Prof. Dr. Ersin Nazif GÜRDOĞAN

Akademisyen

engurdogan@gmail.com

Darbe Kapıdan Girerse Demokrasi Pencereden Çıkar

Türkiye'nin önündeki en büyük sorun, demokratik kültürün özümsenerek içselleştirilmesidir. Türkiye'deki siyasi partiler ister muhafazakâr demokrat ister sosyal demokrat ister milliyetçi demokrat, isterse liberal demokrat olsunlar, hepsi demokrasi ortak paydasında buluşmak zorundadırlar. Demokratik kültürün zenginleşmesine katkıda bulunmayan siyasi partilerin elinde, Türkiye bir darbeler ülkesi olmaktan kurtulamaz.

Bütün dünyada demokratik yönetimlerin kaynağında, yönetilenlerin temel haklarıyla birlikte, inanma özgürlükleri vardır. Dünyadaki son iki yüzyıldaki uygulamalarla, demokratik ülkelerin benimsediği, küresel hukuk ilkeleri ve genel geçer ahlak kuralları oluşmuştur. “Yönetilen Demokrasi” değil, “Yöneten Demokrasi” olmak için, toplumun bütün kesimlerinin, demokratik yönetimin kurumlarına ve kurallarına saygılı olmaları hayati önem taşır.

Demokratik yönetimi benimsemiş ülkelerin merkezinde seçmenler vardır. Demokratik mekanizmaya işlerlik kazandıracak olanlar, kültürel, siyasal ve ekonomik sorumluluklarının bilincinde olan entelektüellerdir. Onlar açıkladıkları bir oylarıyla, binlerce oyu peşlerinden sürüklemenin yolunu açarlar. Açık toplumların merkezinde yer alan çoğunluk, her zaman daha önemliyi, daha gerekliyi ve daha etkiliyi görür ve bilir. Entelektüellerin kültürel ve toplumsal sorumluluğu, çoğunluğun görme ve bilme sürecini hızlandırmaktır.

Kültürel güçlerinin üzerinde etkili güç olmayan entelektüeller, doğru, güzel ve iyi bildikleri değerleri, en açık, en yalın ve en alçak gönüllü biçimde açıkladıkları ölçüde başarılı ve etkili olurlar. Dünyanın hiçbir ülkesinde çoğunluk, üst perdeden konuşan, yanılmaz olduğunu iddia eden, kendisinden başkasını görmeyenleri sevmez ve izlemez. Bu yüzden, söyleyecek sözü olan, yalın ve açık olmayı bilen, entelektüellerin, piramitler kadar ömürleri olsa, hayatları boyunca konuşmaları beklenir.

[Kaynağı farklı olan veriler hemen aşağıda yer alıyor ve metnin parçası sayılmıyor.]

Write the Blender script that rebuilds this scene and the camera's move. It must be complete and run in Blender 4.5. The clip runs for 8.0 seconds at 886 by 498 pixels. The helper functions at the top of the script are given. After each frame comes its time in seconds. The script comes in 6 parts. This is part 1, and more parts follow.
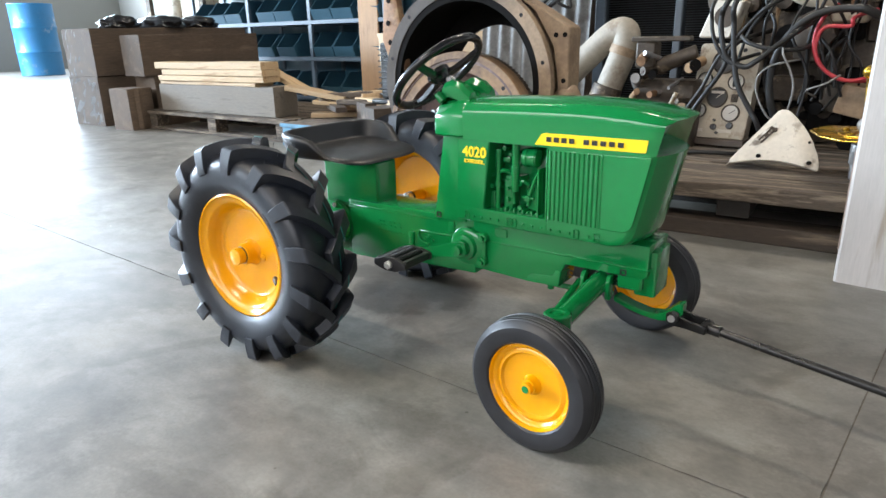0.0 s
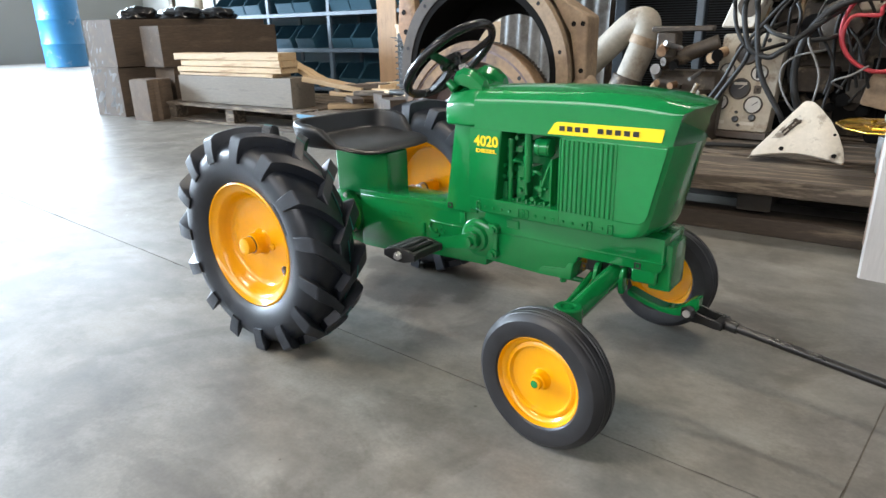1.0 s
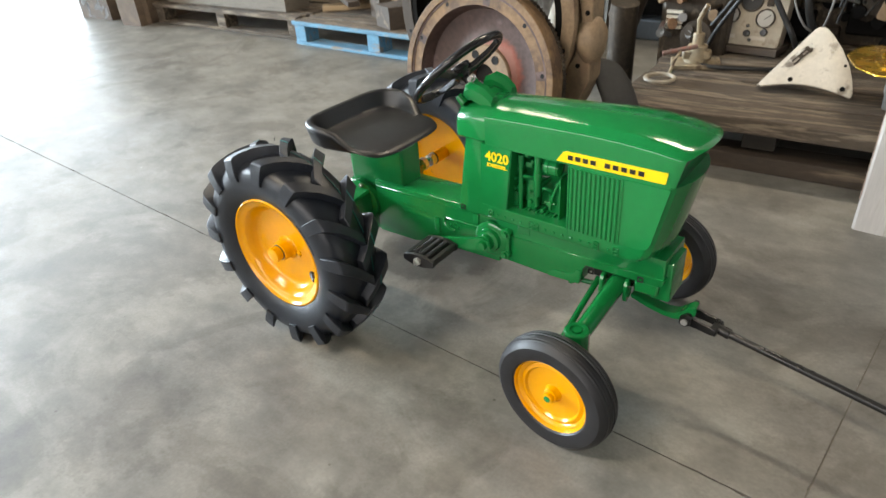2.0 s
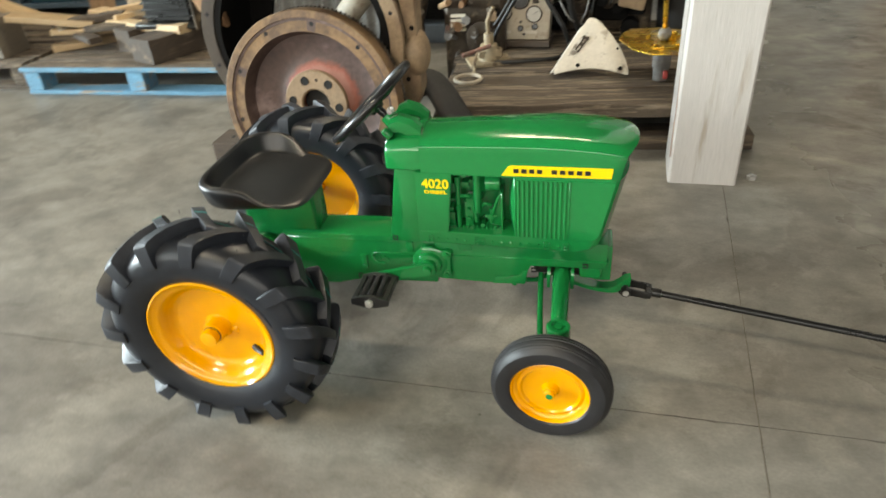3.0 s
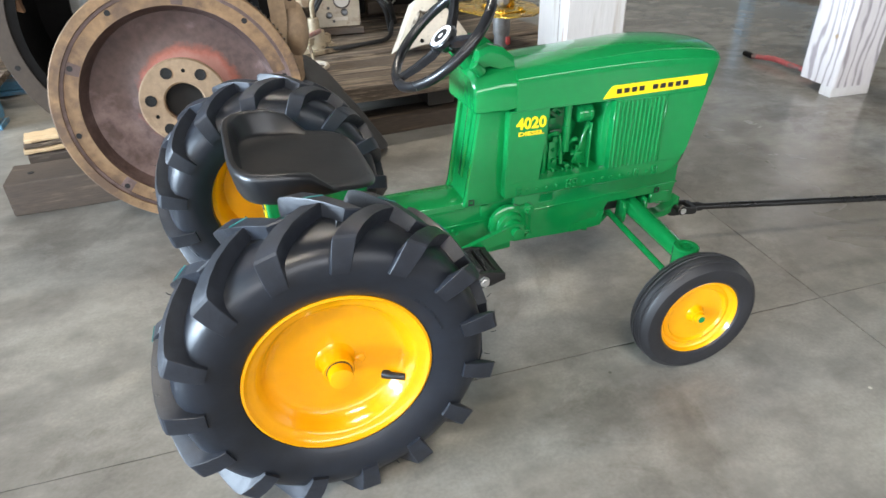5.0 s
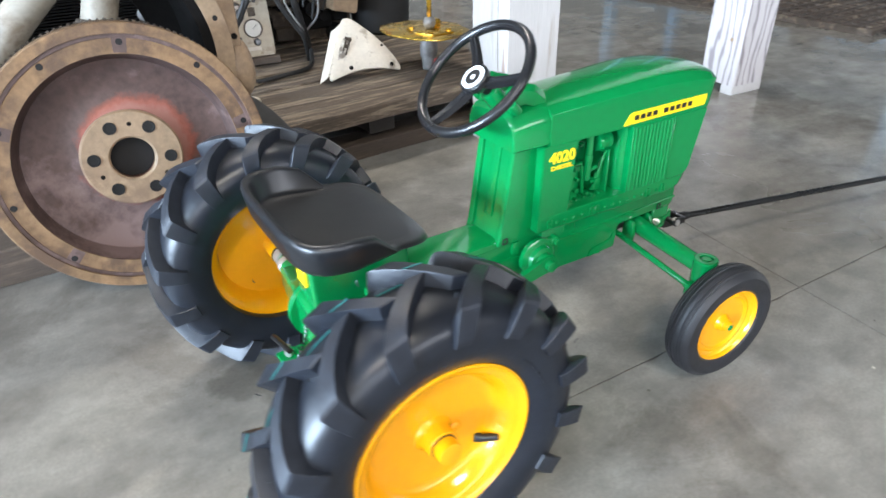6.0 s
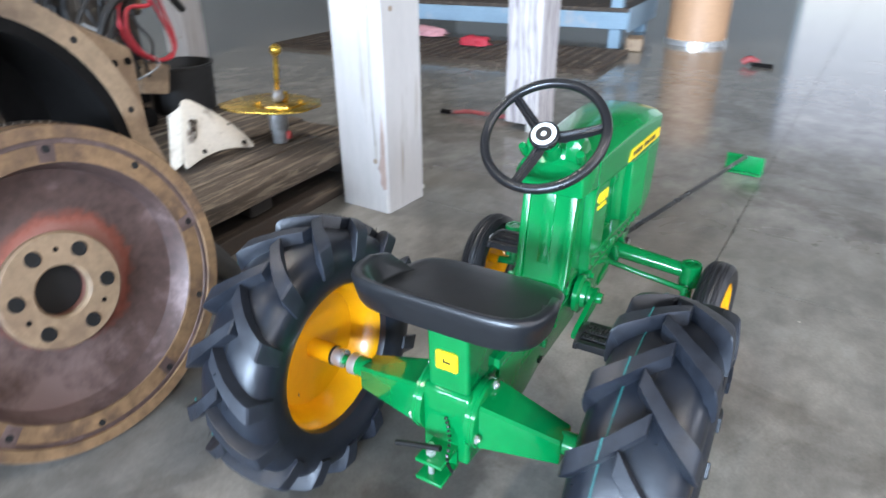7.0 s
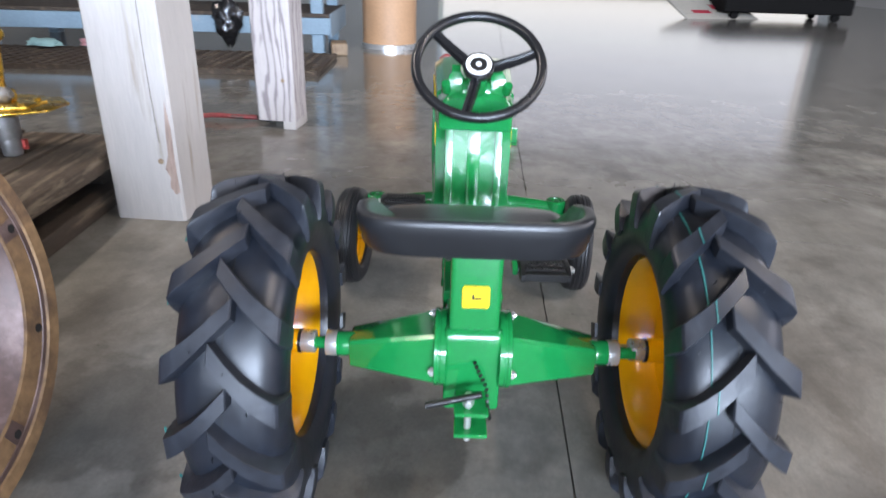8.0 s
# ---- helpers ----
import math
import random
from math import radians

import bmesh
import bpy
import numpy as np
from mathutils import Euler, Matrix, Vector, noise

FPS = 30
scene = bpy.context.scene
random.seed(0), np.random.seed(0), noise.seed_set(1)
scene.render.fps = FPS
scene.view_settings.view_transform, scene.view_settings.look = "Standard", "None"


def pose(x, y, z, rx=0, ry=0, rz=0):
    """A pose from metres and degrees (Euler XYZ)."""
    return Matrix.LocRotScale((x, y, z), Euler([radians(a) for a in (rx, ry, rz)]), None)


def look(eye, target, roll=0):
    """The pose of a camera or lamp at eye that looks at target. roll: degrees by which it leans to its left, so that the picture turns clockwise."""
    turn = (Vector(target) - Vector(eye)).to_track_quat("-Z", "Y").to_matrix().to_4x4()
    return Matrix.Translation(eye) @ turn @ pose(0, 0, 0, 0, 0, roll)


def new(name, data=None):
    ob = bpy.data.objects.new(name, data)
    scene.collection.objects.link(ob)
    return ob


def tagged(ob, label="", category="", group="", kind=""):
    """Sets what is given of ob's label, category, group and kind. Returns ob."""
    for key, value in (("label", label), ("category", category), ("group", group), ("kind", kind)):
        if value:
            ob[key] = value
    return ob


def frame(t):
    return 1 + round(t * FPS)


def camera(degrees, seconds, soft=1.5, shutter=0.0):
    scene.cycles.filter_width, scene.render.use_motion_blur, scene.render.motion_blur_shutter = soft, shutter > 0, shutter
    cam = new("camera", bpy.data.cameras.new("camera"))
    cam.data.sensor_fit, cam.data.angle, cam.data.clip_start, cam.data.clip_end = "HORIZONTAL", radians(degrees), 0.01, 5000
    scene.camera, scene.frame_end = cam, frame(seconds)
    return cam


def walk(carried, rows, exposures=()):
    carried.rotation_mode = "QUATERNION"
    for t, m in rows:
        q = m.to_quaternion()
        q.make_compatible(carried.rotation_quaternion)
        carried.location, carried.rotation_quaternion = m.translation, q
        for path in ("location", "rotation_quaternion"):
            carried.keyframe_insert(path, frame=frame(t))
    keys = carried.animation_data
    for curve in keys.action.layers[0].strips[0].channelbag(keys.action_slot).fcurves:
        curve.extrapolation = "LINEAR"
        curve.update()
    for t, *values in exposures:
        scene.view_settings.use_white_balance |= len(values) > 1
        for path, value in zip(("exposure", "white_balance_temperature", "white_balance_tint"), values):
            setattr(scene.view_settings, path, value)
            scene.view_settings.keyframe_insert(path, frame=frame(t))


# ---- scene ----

Demokrasiyle yönetilen ülkelerin güçleri, demokratik yönetimlerin ilkelerinin, çok yalın ve çok açık olmalarından kaynaklanır. Toplumların yönetiminde açıklık gibi, yalınlık da en büyük ve en etkili güç kaynağıdır. Bunun için, bütün ülkelerde demokratik yönetimler benimsenmektedir. En dayatmacı yönetimler bile, kendilerinin de demokratik olduklarını ileri sürmek zorunda kalıyorlar. Çünkü yönetilenlerin çoğunluğunun onaylamadığı hiçbir yönetim uzun ömürlü olmaz.

Türkiye’de kamu, özel ya da gönüllü bütün kurumlar ve bütün kuruluşlar, demokratik kültüre yeni boyutlar kazandırmak için, var güçleriyle çalışmak zorundadırlar. Sınırların önemini yitirdiği düz kare dünyada, dayatmacı ülkeler, uluslarüstü birliklerde kendilerine sağlam ve güvenli bir yer bulamazlar. Bütün dayatmacı otokratik ülkeler gibi, üretim güçlerini yitirerek, içlerine kapanmak zorunda kalırlar.

Dünyanın her ülkesinde demokratik kültür, kültürel sorumluluklarının bilincinde olan bilge entelektüellerle hem özümsenir, hem içselleştirilir. Kusursuz insan olmadığı gibi, kusursuz demokrasi de yoktur. Demokratik yönetim kusursuzluğu arama yolunda, uzun soluklu bir arayıştır.

*

Entelektüeller dünyanın gidişinden ve çağlarından sorumludur.

Demokrasiye direnilmez demokratik süreç yönetilir.

Demokratik ülkelerde çoğunluk yolunu şaşırmaz. Çoğunluk insanlığın ortak aklıyla düşünür.

*

Bilgeler doğruyu uçlarda aramazlar. Doğru uçlarda değil ortalarda bir yerdedir.